Animation scripts:

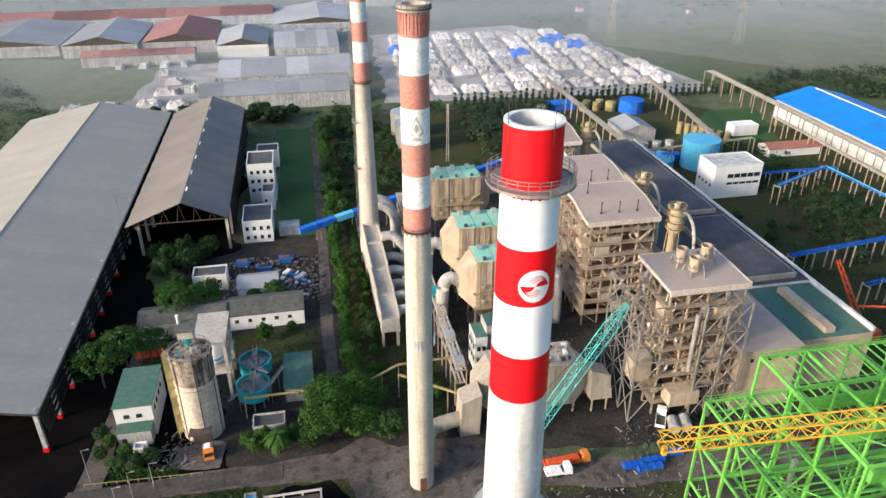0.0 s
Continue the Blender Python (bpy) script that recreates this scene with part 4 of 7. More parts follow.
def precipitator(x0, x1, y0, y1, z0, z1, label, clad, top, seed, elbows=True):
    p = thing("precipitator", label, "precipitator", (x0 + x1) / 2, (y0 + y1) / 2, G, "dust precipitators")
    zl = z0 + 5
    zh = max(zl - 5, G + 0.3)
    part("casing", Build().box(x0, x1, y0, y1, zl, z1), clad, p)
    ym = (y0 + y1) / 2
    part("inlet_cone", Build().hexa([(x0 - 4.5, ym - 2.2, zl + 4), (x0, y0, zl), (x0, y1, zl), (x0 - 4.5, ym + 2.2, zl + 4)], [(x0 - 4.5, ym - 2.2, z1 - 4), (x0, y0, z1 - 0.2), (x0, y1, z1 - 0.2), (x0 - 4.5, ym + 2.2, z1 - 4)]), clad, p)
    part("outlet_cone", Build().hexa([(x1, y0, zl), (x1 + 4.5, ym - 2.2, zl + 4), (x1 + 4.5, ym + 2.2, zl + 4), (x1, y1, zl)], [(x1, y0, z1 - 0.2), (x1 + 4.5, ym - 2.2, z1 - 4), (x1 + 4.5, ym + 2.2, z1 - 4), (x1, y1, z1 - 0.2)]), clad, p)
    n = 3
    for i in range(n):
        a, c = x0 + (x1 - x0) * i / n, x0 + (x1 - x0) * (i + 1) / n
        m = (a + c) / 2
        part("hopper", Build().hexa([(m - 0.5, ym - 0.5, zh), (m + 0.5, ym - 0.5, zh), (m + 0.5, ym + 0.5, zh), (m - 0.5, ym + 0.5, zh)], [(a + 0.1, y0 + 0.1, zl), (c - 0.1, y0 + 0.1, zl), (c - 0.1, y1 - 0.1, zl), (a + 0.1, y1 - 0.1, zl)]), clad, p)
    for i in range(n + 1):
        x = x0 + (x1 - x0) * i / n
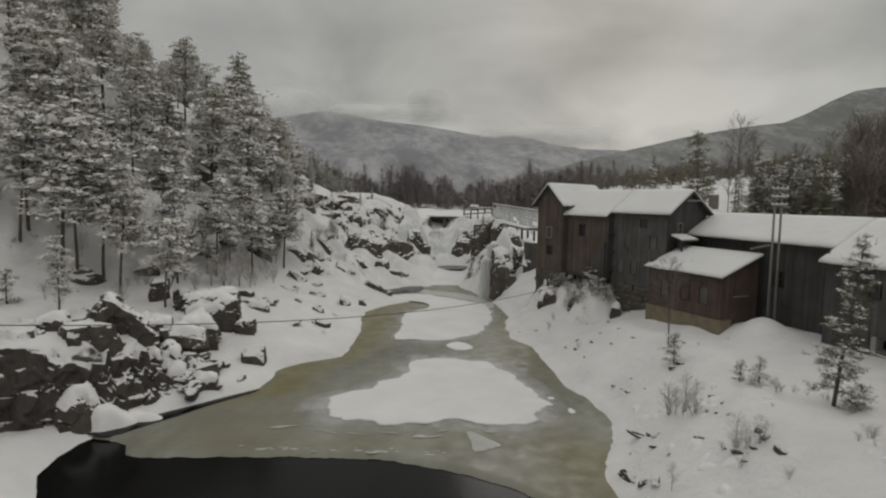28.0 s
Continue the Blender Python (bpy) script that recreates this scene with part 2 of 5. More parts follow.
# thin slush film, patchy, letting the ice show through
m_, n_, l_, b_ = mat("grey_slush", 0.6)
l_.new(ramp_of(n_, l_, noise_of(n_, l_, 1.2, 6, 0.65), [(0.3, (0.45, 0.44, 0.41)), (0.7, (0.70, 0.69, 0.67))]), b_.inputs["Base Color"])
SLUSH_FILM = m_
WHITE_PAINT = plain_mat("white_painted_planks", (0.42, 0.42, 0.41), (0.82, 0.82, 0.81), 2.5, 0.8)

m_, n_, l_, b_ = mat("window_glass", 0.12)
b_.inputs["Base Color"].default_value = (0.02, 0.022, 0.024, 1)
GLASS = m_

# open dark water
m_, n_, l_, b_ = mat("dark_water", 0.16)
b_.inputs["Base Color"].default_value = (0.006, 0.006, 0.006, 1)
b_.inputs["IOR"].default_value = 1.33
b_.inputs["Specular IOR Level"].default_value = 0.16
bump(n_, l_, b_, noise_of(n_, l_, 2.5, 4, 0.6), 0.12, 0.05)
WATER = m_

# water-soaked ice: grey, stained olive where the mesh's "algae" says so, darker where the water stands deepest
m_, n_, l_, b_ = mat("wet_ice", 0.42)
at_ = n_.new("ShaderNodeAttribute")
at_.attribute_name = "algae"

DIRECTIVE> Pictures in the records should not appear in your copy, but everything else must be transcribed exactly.

COMPLETED EXERCISE>
0.0 s
Continue the Blender Python (bpy) script that recreates this scene with part 4 of 7. More parts follow.
def precipitator(x0, x1, y0, y1, z0, z1, label, clad, top, seed, elbows=True):
    p = thing("precipitator", label, "precipitator", (x0 + x1) / 2, (y0 + y1) / 2, G, "dust precipitators")
    zl = z0 + 5
    zh = max(zl - 5, G + 0.3)
    part("casing", Build().box(x0, x1, y0, y1, zl, z1), clad, p)
    ym = (y0 + y1) / 2
    part("inlet_cone", Build().hexa([(x0 - 4.5, ym - 2.2, zl + 4), (x0, y0, zl), (x0, y1, zl), (x0 - 4.5, ym + 2.2, zl + 4)], [(x0 - 4.5, ym - 2.2, z1 - 4), (x0, y0, z1 - 0.2), (x0, y1, z1 - 0.2), (x0 - 4.5, ym + 2.2, z1 - 4)]), clad, p)
    part("outlet_cone", Build().hexa([(x1, y0, zl), (x1 + 4.5, ym - 2.2, zl + 4), (x1 + 4.5, ym + 2.2, zl + 4), (x1, y1, zl)], [(x1, y0, z1 - 0.2), (x1 + 4.5, ym - 2.2, z1 - 4), (x1 + 4.5, ym + 2.2, z1 - 4), (x1, y1, z1 - 0.2)]), clad, p)
    n = 3
    for i in range(n):
        a, c = x0 + (x1 - x0) * i / n, x0 + (x1 - x0) * (i + 1) / n
        m = (a + c) / 2
        part("hopper", Build().hexa([(m - 0.5, ym - 0.5, zh), (m + 0.5, ym - 0.5, zh), (m + 0.5, ym + 0.5, zh), (m - 0.5, ym + 0.5, zh)], [(a + 0.1, y0 + 0.1, zl), (c - 0.1, y0 + 0.1, zl), (c - 0.1, y1 - 0.1, zl), (a + 0.1, y1 - 0.1, zl)]), clad, p)
    for i in range(n + 1):
        x = x0 + (x1 - x0) * i / n
28.0 s
Continue the Blender Python (bpy) script that recreates this scene with part 2 of 5. More parts follow.
# thin slush film, patchy, letting the ice show through
m_, n_, l_, b_ = mat("grey_slush", 0.6)
l_.new(ramp_of(n_, l_, noise_of(n_, l_, 1.2, 6, 0.65), [(0.3, (0.45, 0.44, 0.41)), (0.7, (0.70, 0.69, 0.67))]), b_.inputs["Base Color"])
SLUSH_FILM = m_
WHITE_PAINT = plain_mat("white_painted_planks", (0.42, 0.42, 0.41), (0.82, 0.82, 0.81), 2.5, 0.8)

m_, n_, l_, b_ = mat("window_glass", 0.12)
b_.inputs["Base Color"].default_value = (0.02, 0.022, 0.024, 1)
GLASS = m_

# open dark water
m_, n_, l_, b_ = mat("dark_water", 0.16)
b_.inputs["Base Color"].default_value = (0.006, 0.006, 0.006, 1)
b_.inputs["IOR"].default_value = 1.33
b_.inputs["Specular IOR Level"].default_value = 0.16
bump(n_, l_, b_, noise_of(n_, l_, 2.5, 4, 0.6), 0.12, 0.05)
WATER = m_

# water-soaked ice: grey, stained olive where the mesh's "algae" says so, darker where the water stands deepest
m_, n_, l_, b_ = mat("wet_ice", 0.42)
at_ = n_.new("ShaderNodeAttribute")
at_.attribute_name = "algae"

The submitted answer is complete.